13. He asks you to give him a second chance
Is he asking you for a second chance? This suggests that he feels a profound sense of loss and overall negative effects since you two split.
It is also a clear sign that he regrets whatever led to the breakup and that his feelings of love for you are still strong.
However, it’s up to you if you want to give it another try. His emotional suffering should not be the only reason you reconcile.
There are ways to help him understand why you should part ways and encourage a more positive post-breakup dynamic.
Should I give him another chance if he is hurting?
People process romantic rejection in various ways. The end of a relationship makes some of them react in a similar way cocaine addicts react when they stop using, according to this study.
In other words, he might start obsessing over you and resort to all sorts of desperate gestures to win you back.
That’s why you shouldn’t give him another chance just because he’s desperate. Instead, it’s advisable to rationally think about whether the things between you and him are fixable.
In this regard, you could ask your ex to come up with possible solutions to your problems and decide based on how serious his intentions really are.
Or, if he’s done something you can never forgive, such as cheat on you, it’s still not recommended to give him another chance just because he’s sorry.
You know what they say, “If he’s done it once, he’ll do it again.”
We all experience feelings of loss when a relationship ends. We also feel guilty, regretful, and helpless.
Even so, some people get over it faster than others.
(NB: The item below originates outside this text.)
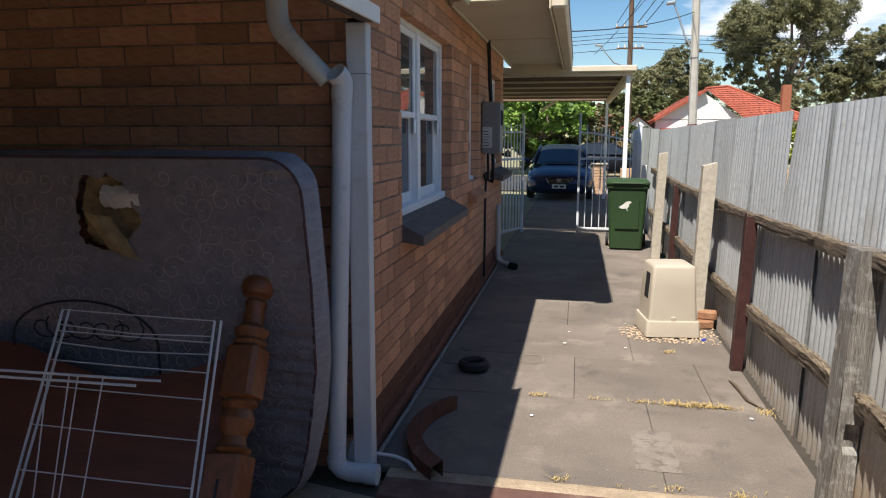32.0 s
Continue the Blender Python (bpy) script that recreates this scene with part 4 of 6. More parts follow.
def torn(u, v):
    x, _, z = face(u, v)
    a, b_ = (x - 0.125) / 0.19, (z - 1.355) / 0.18
    return (a * a + b_ * b_ * (1.0 + 0.4 * a)) < 0.75 + 0.5 * wob(x * 9, z * 9) + 0.2 * wob(x * 40, z * 40) and z > 1.05


vs = [face(i / NU, j / NV) for i in range(NU + 1) for j in range(NV + 1)]
fs, back = [], []
for i in range(NU):
    for j in range(NV):
        q = (i * (NV + 1) + j, (i + 1) * (NV + 1) + j, (i + 1) * (NV + 1) + j + 1, i * (NV + 1) + j + 1)
        (back if torn((i + 0.5) / NU, (j + 0.5) / NV) else fs).append(q)
part("cover", Geo().add(vs, fs, MM), mattress_cloth, mat_t, "grey damask cover with a scroll pattern")
part("exposed_foam", Geo().add([(x, y + 0.05 + 0.02 * wob(x * 14, z * 14), z) for x, y, z in vs], back, MM), foam, mat_t, "torn yellow-brown foam")
part("hanging_flap", Geo().grid(lambda u, v: (0.0 + 0.15 * u + 0.13 * v + 0.015 * wob(u * 4, v * 4), -0.215 - 0.05 * math.sin(math.pi * u) * (1 - v * 0.5), 1.40 - 0.20 * v - 0.05 * u + 0.02 * wob(v * 5, u)), 10, 12, MM), foam, mat_t, "hanging torn cloth flap")
part("wadding", Geo().grid(lambda u, v: (0.10 + 0.19 * u, -0.175 - 0.03 * math.sin(math.pi * v) - 0.01 * wob(u * 9, v * 7), 1.38 + 0.10 * v + 0.02 * wob(u * 6, 3)), 14, 8, MM), lining, mat_t, "white wadding")
# raised scroll quilting: spirals joined by curving stems
sc = Geo()


def on_cover(x, z):
    return (x, face((x + MW) / (2 * MW), z / MH)[1] - 0.001, z)


for i in range(20):
    for j in range(15):
        cx, cz = -0.94 + 0.098 * i + 0.05 * (j % 2) + rng.uniform(-0.02, 0.02), 0.08 + 0.102 * j + rng.uniform(-0.02, 0.02)
        if (cx - 0.18) ** 2 + (cz - 1.31) ** 2 < 0.07 or abs(cx) > 0.95:
            continue
        sgn, ph, big = rng.choice((-1, 1)), rng.uniform(0, 6.28), rng.uniform(0.7, 1.25)
        pts = []
        for k in range(20):
            a = ph + k * 0.42
            r_ = (0.008 + 0.0022 * k + 0.00016 * max(0, k - 12) ** 2.4) * big
            x, z = cx + sgn * r_ * math.cos(a), cz + r_ * math.sin(a)
            if abs(x) < MW - 0.04 and 0.03 < z < MH - 0.05:
                pts.append(on_cover(x, z))
        if len(pts) > 3:
            sc.tube(pts, 0.0017, 4, m=MM)
tagged(part("scroll_stitching", sc, M("tan_scroll_thread", (0.42, 0.35, 0.31), rough=0.9, bump=0), mat_t, "raised scroll stitching"), "", "", "", "stuff")

bed = thing("bed_head", "orange pine bed head with a turned post leaning upright", "bed head", (-2.9, 1.9, 0))
HM = Matrix.Translation((-2.625, 1.60, 0.005)) @ pose(0, 0, 0, -33, -4, 0) @ Matrix.Scale(1.115, 4)
HP = HM @ Matrix.Diagonal((1.4, 1.4, 1.0, 1.0))
sq = Geo()
sq.box(-0.048, 0.048, -0.048, 0.048, 0.0, 0.47, 0.008, HP)
sq.box(-0.046, 0.046, -0.046, 0.046, 0.66, 0.86, 0.012, HP)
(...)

This happens either because they have a strong support system or healthy ways to cope with breakups.
What are the signs telling you? If there is too little evidence your ex is hurt by the breakup, he’s probably not dwelling on you and trying to move on with his life.
However, if the breakup is devastating for him, you could become “the one that got away”. You could be that woman he thinks about 20 years from now.
Do you want to be that woman or will you give him another chance? Give this some thought!